EXERCISE » Locate the lines of the listing below that hold "curve", then copy each of them.

GIVEN MATERIAL »

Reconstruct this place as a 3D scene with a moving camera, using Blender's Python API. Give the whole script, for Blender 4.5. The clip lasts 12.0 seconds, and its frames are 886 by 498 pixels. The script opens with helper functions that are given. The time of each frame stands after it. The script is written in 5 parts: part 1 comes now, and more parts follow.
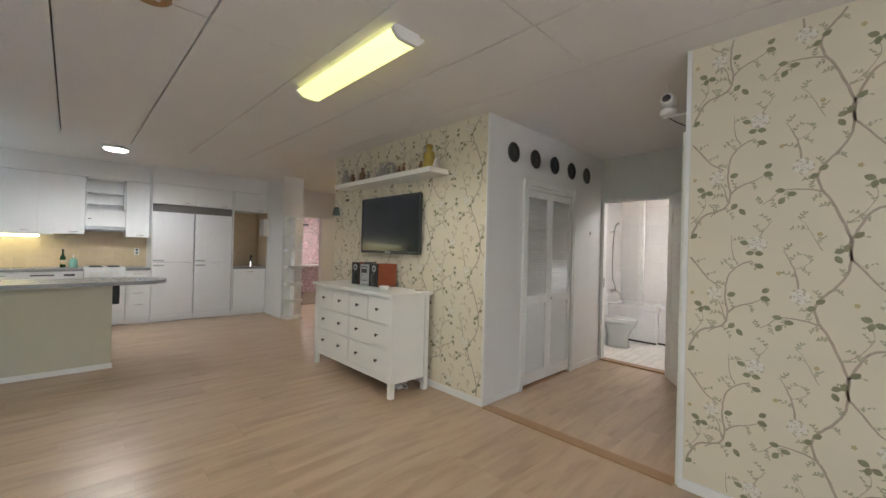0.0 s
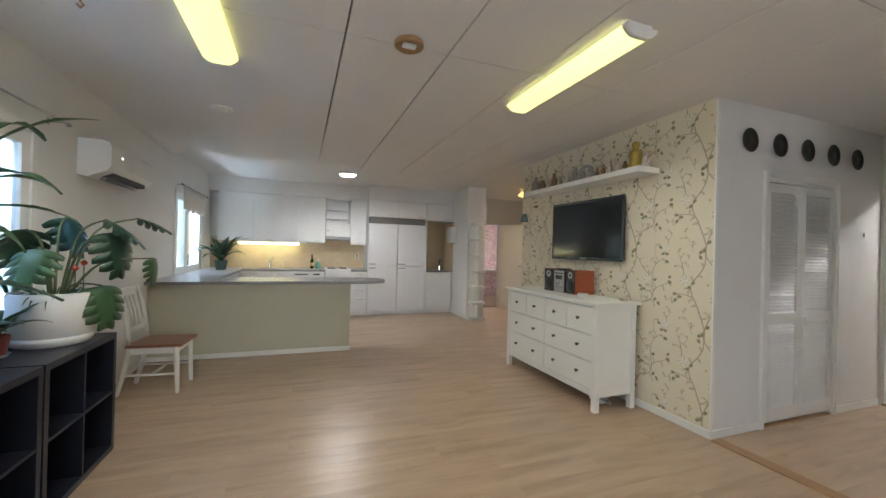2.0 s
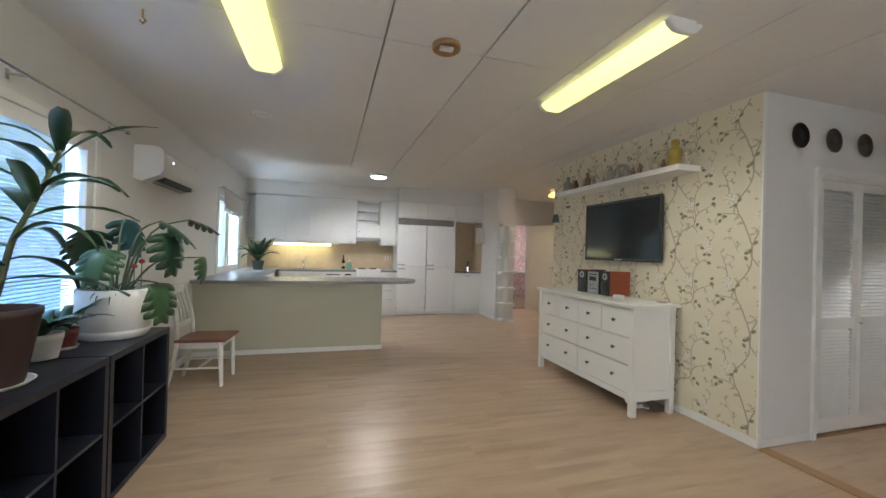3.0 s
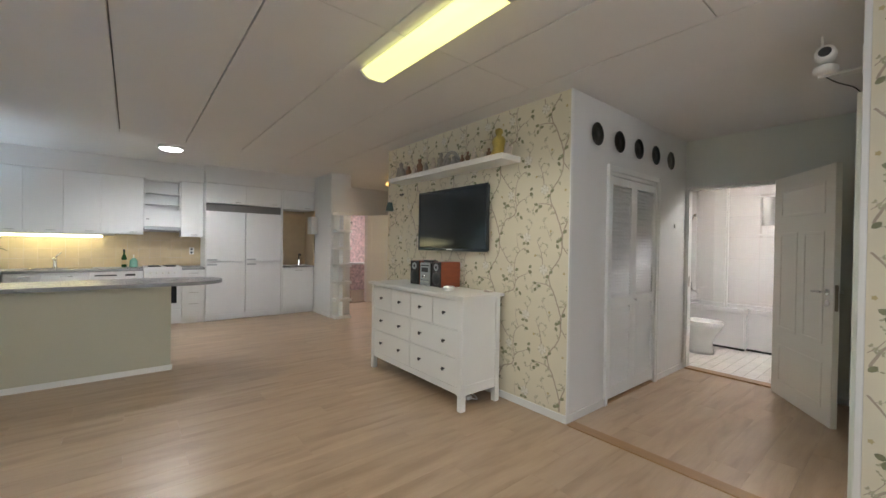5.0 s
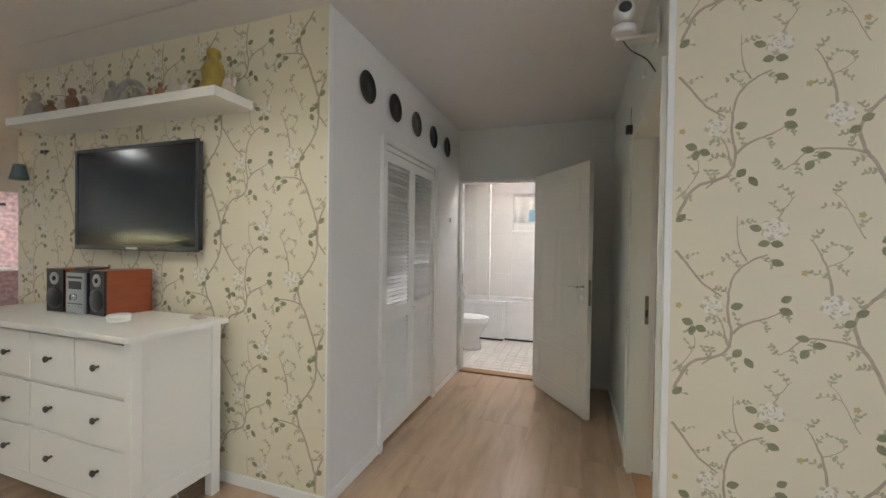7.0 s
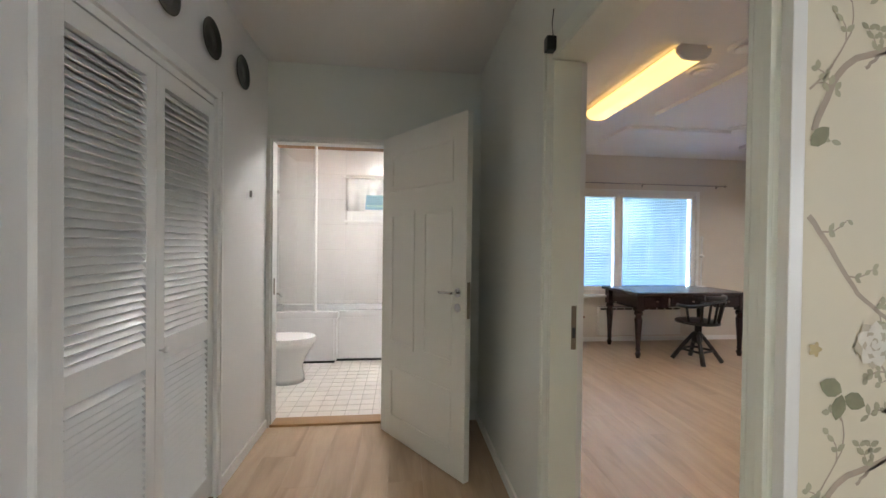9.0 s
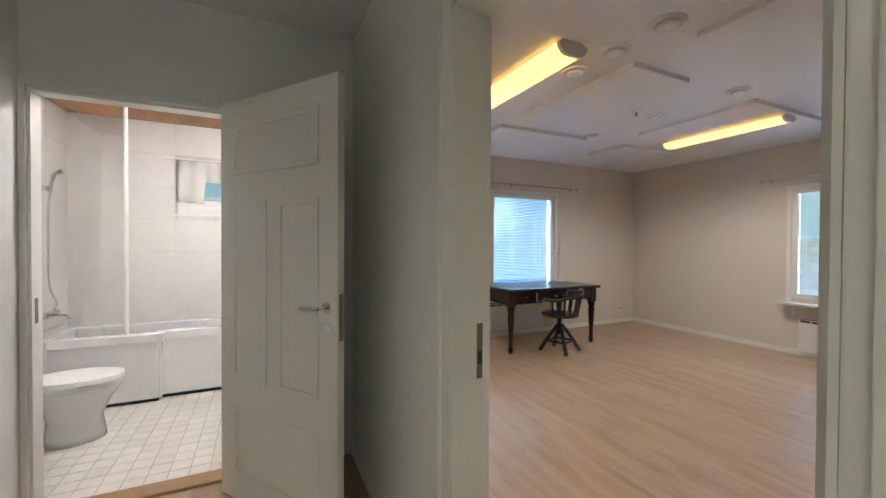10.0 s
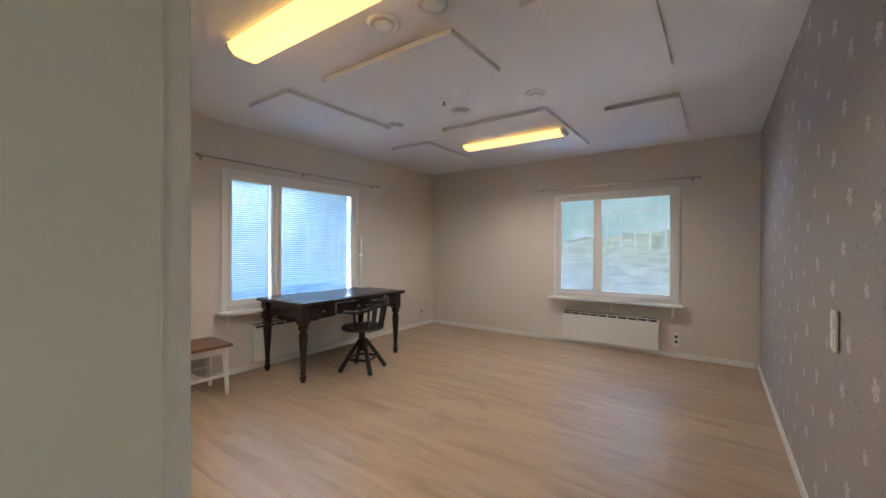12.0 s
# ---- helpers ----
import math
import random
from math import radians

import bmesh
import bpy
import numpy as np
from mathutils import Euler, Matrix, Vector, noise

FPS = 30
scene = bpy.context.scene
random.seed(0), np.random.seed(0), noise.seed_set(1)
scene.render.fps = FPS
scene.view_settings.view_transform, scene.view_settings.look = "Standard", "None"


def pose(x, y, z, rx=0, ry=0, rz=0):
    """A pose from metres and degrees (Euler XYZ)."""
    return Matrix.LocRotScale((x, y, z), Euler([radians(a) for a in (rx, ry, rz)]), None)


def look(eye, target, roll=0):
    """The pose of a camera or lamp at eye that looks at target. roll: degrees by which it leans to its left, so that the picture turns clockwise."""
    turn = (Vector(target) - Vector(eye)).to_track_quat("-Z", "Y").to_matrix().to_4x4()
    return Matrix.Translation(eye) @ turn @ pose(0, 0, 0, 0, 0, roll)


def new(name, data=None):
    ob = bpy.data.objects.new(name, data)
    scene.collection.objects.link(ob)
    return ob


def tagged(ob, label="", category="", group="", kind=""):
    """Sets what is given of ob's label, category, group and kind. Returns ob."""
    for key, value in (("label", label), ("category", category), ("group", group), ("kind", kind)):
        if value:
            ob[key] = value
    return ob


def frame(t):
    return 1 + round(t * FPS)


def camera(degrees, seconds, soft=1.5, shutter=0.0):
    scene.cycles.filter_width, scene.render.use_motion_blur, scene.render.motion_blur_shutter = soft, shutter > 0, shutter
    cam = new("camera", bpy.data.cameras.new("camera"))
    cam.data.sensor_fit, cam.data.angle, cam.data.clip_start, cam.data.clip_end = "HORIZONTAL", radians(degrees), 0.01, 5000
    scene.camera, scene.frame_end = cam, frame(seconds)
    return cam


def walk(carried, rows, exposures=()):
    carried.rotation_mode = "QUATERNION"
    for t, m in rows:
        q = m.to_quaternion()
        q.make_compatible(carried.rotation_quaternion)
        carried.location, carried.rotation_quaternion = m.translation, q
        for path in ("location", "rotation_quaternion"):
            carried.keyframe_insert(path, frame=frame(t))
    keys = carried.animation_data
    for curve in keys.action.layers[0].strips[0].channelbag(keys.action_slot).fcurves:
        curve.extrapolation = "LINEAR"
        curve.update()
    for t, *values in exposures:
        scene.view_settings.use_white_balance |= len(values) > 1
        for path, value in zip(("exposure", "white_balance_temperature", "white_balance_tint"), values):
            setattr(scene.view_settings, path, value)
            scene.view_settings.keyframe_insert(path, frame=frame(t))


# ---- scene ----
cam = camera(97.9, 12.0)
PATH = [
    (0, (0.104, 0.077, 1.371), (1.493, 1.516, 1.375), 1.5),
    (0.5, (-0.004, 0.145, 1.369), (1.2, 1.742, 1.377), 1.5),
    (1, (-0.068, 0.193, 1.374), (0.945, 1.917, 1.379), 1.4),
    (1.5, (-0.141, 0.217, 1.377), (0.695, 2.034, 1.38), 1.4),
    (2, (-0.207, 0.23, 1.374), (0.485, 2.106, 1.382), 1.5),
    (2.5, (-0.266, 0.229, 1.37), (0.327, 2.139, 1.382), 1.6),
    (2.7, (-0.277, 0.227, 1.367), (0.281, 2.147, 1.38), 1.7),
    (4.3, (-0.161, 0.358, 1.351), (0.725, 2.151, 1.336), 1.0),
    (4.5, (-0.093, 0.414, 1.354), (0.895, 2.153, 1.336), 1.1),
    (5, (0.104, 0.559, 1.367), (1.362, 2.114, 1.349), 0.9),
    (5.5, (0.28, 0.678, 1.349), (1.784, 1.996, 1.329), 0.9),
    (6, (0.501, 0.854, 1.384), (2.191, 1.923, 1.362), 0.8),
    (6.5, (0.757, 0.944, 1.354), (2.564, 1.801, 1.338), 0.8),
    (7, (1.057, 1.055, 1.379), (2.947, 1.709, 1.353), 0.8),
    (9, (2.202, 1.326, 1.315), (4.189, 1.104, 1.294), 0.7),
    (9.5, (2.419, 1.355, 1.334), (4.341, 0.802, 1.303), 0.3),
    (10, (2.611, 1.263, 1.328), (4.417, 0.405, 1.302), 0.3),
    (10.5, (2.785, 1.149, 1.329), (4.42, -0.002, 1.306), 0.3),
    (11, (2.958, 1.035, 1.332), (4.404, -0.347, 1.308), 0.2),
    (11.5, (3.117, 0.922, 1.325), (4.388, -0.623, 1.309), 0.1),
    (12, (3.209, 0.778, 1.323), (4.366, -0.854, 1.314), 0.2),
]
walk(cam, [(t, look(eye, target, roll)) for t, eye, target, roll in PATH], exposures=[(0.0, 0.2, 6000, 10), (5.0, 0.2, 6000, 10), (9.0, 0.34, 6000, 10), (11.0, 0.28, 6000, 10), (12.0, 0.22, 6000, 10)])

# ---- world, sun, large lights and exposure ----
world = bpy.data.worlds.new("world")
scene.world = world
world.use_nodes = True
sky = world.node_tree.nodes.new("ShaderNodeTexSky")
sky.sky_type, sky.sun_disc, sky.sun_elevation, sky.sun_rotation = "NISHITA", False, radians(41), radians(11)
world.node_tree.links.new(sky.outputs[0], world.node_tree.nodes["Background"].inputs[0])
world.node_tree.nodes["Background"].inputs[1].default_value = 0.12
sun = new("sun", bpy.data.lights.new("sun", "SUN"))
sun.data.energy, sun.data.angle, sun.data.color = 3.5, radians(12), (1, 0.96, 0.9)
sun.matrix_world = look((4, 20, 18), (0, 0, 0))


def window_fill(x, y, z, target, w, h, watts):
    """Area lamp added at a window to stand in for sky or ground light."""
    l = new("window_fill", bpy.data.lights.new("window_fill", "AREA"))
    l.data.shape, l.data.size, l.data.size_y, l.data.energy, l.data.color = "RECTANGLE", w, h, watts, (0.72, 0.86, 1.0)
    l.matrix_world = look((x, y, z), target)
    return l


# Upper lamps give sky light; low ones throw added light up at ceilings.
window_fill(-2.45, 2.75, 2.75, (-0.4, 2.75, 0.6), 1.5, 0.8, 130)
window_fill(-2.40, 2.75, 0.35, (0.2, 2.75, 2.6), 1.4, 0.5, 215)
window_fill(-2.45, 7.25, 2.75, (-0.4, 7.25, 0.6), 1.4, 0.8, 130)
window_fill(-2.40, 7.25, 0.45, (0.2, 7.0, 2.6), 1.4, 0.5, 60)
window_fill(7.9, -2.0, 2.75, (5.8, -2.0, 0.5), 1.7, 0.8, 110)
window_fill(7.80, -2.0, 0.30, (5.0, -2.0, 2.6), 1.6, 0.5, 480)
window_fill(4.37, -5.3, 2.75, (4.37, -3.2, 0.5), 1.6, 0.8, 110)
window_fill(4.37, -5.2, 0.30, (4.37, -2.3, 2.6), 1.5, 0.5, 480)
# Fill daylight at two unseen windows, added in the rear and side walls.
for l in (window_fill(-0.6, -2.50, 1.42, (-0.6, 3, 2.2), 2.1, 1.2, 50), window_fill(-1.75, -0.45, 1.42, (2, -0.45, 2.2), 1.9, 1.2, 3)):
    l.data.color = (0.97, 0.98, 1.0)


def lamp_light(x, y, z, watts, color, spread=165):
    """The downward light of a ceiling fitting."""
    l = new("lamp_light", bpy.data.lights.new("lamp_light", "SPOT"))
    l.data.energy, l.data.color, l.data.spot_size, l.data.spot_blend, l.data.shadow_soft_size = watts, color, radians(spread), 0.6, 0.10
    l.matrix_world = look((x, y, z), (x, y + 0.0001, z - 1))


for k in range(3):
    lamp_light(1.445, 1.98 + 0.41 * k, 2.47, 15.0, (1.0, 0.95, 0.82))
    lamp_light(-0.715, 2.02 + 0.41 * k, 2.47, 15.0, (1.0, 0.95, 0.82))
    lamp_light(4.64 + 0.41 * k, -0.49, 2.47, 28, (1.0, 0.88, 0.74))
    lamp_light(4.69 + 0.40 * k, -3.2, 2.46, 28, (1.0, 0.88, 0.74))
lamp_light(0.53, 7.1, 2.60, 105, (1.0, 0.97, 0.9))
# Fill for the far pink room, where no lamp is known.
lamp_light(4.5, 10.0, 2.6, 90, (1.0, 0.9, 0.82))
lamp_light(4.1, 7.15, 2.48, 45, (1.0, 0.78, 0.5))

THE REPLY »
    for curve in keys.action.layers[0].strips[0].channelbag(keys.action_slot).fcurves:
        curve.extrapolation = "LINEAR"
        curve.update()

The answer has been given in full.